▸ **WHAT YOU HAVE TO DO**: Select the lines below containing the word "Blender".

(Entries with animation source code)
+ + +
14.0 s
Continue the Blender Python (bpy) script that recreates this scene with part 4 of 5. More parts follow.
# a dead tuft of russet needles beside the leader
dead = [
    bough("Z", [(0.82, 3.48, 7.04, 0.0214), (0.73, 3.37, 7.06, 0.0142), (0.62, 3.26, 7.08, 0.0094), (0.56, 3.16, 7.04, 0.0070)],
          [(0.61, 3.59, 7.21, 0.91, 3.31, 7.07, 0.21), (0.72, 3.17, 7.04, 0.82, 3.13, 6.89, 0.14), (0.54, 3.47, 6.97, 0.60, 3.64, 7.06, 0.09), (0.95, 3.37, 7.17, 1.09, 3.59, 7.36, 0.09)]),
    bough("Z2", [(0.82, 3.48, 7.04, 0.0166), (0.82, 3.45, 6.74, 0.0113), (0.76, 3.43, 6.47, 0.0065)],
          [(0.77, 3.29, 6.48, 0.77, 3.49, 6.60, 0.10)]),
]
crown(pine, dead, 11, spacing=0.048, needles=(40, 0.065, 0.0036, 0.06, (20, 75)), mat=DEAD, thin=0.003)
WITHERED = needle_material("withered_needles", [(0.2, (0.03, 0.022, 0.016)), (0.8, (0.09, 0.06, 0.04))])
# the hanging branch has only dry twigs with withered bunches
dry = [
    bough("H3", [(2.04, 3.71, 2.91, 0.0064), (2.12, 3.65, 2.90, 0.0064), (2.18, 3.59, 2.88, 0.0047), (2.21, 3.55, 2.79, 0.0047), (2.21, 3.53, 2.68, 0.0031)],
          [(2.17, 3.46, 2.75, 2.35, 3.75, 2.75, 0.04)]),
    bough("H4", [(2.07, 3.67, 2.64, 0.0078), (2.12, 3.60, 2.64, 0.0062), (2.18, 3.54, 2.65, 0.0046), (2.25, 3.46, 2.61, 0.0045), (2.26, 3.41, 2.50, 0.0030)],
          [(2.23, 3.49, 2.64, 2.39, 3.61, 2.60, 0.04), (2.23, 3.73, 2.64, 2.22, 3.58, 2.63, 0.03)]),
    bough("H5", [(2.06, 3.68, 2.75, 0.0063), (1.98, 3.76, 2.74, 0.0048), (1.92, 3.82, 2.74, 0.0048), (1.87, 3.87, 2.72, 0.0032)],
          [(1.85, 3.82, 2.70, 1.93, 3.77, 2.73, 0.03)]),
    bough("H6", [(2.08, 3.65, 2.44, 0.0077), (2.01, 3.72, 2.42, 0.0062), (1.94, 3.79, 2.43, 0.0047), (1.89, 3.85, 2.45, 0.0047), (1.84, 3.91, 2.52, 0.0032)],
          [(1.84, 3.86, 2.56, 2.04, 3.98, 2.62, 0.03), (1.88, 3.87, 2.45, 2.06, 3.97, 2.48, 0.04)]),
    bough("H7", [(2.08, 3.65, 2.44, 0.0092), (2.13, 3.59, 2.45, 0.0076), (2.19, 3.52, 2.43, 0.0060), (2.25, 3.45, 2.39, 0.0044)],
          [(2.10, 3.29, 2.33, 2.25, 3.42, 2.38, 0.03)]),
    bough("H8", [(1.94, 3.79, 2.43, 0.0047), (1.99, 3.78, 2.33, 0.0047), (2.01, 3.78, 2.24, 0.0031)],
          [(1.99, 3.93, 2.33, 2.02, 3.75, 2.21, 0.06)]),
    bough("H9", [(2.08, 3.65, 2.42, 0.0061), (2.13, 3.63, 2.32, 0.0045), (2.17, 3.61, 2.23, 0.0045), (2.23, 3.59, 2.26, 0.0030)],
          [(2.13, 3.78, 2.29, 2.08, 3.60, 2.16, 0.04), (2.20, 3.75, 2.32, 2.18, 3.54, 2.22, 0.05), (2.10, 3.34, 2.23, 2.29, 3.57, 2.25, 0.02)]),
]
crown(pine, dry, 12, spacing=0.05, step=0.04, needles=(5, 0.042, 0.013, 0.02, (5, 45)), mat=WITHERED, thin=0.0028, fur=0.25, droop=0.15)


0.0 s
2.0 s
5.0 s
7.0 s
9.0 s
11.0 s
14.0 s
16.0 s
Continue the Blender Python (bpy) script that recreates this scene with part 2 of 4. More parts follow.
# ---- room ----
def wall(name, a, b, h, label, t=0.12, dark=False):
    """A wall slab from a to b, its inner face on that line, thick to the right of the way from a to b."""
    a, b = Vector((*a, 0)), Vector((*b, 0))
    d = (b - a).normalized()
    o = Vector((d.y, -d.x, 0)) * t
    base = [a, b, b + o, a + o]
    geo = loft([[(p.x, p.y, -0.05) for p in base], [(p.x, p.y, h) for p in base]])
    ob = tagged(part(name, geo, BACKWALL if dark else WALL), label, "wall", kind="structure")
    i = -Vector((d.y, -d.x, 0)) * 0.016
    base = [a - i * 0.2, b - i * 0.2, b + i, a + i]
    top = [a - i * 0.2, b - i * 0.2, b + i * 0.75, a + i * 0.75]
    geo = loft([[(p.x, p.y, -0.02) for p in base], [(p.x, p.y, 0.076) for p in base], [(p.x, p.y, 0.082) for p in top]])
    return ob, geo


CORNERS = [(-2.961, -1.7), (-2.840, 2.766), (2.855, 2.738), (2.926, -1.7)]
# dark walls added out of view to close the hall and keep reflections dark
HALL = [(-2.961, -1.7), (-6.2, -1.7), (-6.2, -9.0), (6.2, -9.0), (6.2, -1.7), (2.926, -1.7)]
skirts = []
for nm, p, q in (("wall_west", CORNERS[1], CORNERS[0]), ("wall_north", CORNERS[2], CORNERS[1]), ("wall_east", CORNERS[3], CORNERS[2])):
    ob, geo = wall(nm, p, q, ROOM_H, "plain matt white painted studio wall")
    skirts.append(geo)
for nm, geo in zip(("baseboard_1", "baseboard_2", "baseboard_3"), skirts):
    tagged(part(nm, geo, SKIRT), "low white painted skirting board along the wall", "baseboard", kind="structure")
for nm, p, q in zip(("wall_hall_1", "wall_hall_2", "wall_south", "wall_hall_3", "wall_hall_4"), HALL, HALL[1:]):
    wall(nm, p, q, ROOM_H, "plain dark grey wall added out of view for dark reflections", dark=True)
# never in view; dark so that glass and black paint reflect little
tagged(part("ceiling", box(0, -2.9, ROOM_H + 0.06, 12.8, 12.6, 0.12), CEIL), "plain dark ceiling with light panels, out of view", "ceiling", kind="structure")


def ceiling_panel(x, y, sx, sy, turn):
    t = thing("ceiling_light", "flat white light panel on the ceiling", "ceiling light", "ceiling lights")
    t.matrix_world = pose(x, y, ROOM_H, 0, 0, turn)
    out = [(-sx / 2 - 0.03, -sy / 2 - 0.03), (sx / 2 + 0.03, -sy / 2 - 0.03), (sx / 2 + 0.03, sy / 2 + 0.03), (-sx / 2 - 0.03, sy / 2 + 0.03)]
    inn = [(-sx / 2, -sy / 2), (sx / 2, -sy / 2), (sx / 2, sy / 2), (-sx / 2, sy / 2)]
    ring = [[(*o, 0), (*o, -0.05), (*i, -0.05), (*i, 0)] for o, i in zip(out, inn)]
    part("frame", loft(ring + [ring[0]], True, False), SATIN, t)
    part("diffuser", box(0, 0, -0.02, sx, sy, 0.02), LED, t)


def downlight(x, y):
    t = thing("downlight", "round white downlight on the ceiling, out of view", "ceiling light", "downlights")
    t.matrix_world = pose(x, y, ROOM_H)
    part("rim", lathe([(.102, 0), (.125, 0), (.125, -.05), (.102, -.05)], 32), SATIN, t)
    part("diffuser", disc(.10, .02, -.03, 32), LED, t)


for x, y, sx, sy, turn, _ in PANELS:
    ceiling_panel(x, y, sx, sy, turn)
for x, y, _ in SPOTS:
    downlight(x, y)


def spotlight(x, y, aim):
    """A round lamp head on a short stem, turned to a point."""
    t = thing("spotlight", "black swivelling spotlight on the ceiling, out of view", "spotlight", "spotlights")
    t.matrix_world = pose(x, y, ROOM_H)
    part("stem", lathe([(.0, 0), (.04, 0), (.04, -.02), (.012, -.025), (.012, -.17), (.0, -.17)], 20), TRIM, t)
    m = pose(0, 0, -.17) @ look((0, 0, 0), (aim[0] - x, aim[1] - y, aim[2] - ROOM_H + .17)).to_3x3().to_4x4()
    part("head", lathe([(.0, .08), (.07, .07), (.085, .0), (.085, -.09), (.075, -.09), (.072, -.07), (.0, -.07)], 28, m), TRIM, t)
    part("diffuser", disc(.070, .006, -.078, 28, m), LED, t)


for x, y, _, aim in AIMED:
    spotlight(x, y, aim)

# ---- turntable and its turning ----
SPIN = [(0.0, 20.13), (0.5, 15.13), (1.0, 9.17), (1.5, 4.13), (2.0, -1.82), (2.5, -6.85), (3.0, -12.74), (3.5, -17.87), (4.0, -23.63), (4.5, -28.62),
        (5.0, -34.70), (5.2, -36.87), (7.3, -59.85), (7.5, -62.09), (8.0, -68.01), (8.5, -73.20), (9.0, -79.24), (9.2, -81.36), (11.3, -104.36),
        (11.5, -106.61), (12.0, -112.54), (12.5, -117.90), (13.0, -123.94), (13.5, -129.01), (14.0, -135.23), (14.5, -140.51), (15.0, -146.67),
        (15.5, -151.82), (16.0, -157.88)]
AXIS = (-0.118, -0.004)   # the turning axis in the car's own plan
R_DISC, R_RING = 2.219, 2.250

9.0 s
+ + +
▸ **TASK ANSWER**:
Continue the Blender Python (bpy) script that recreates this scene with part 4 of 5. More parts follow.
Continue the Blender Python (bpy) script that recreates this scene with part 2 of 4. More parts follow.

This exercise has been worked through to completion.